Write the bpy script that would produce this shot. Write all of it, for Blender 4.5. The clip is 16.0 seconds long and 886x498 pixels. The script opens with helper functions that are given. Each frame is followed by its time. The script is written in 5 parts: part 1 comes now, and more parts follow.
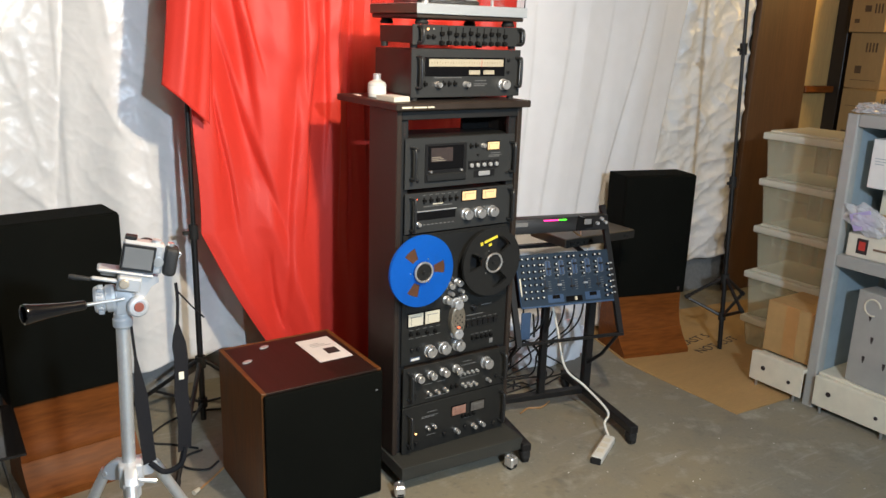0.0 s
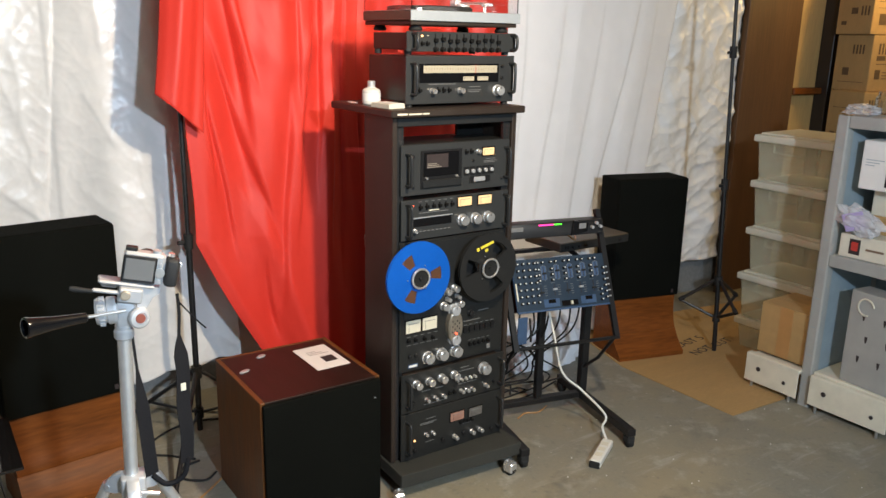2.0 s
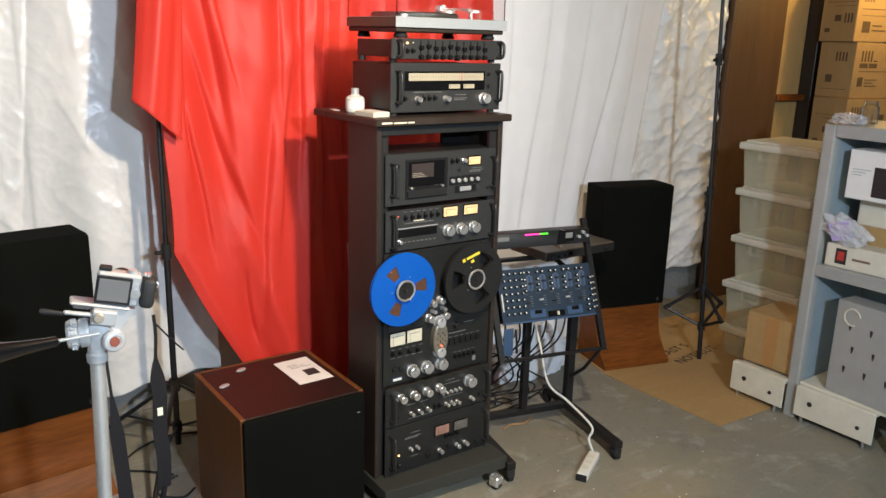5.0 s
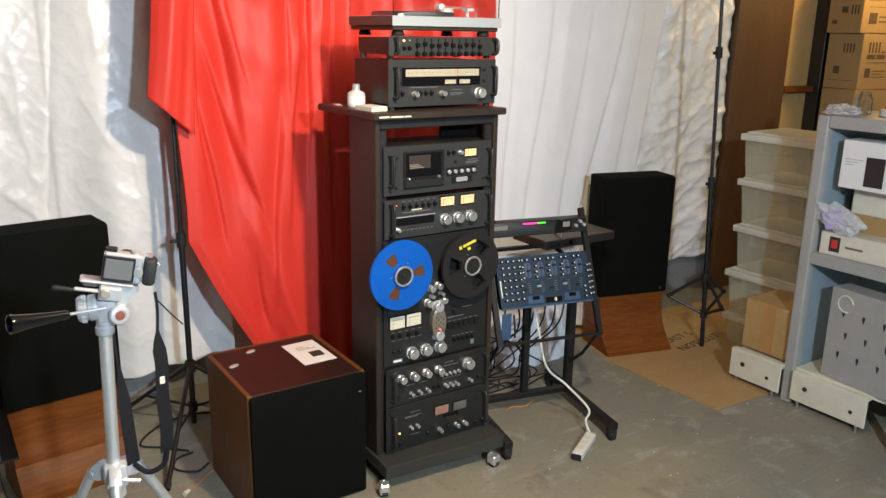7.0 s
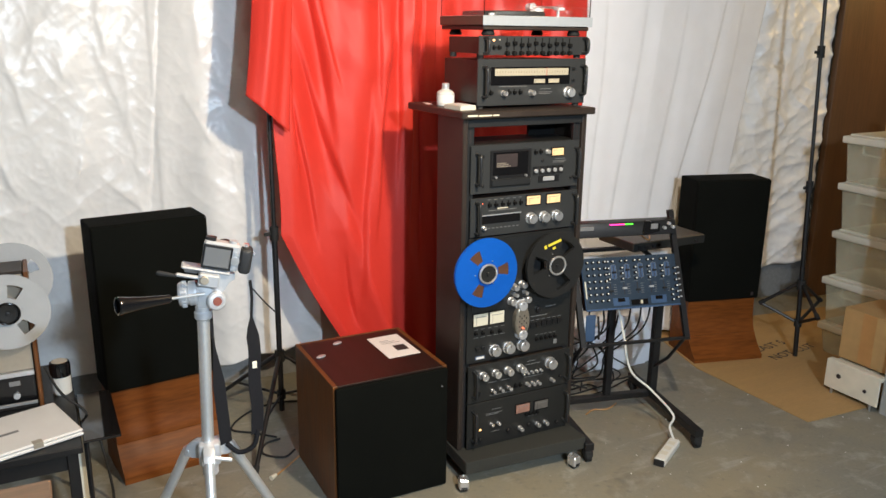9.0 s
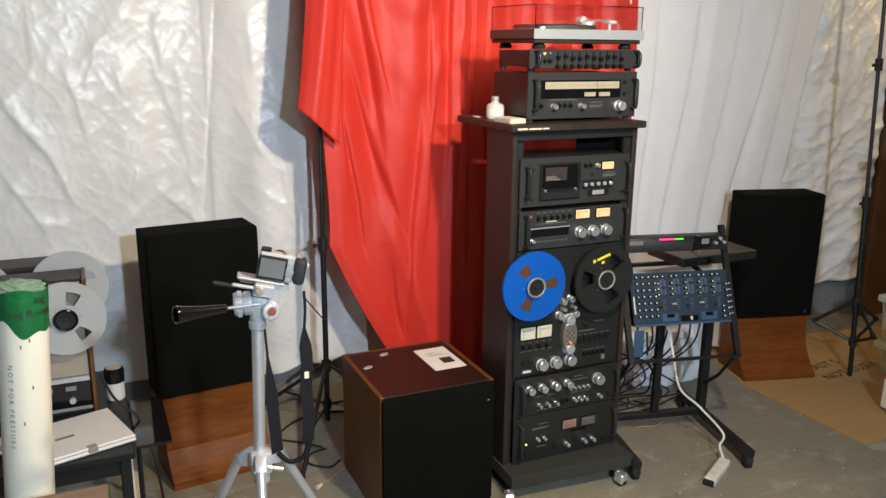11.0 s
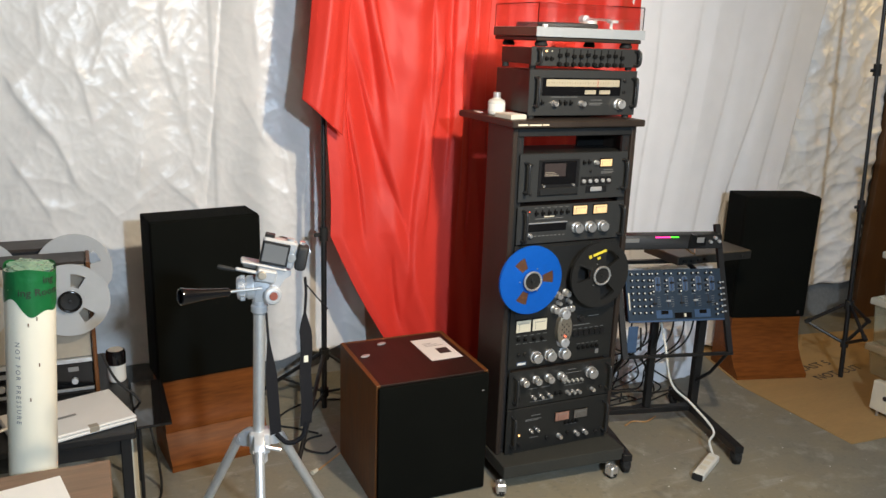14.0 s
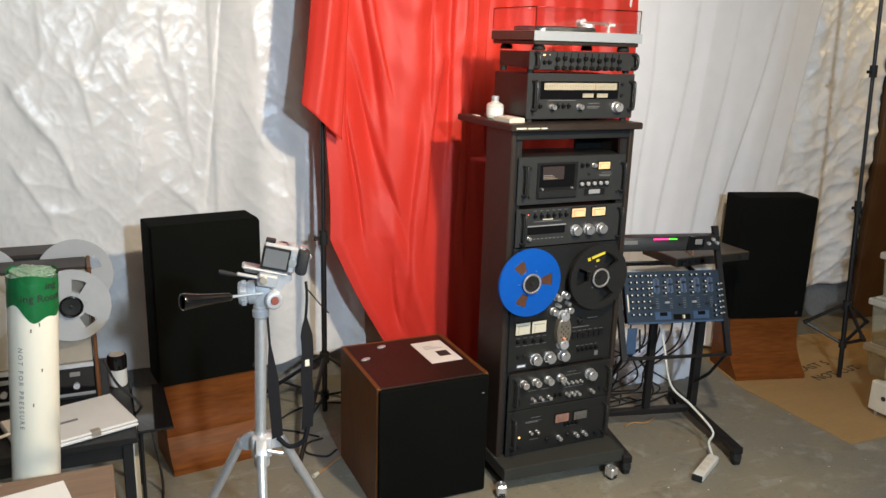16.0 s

- [BRIEF]:
Leave out all pictures, then copy the remaining material exactly.

- [SOLUTION TO THIS TASK]:
Write the bpy script that would produce this shot. Write all of it, for Blender 4.5. The clip is 16.0 seconds long and 886x498 pixels. The script opens with helper functions that are given. Each frame is followed by its time. The script is written in 5 parts: part 1 comes now, and more parts follow.
0.0 s
2.0 s
5.0 s
7.0 s
9.0 s
11.0 s
14.0 s
16.0 s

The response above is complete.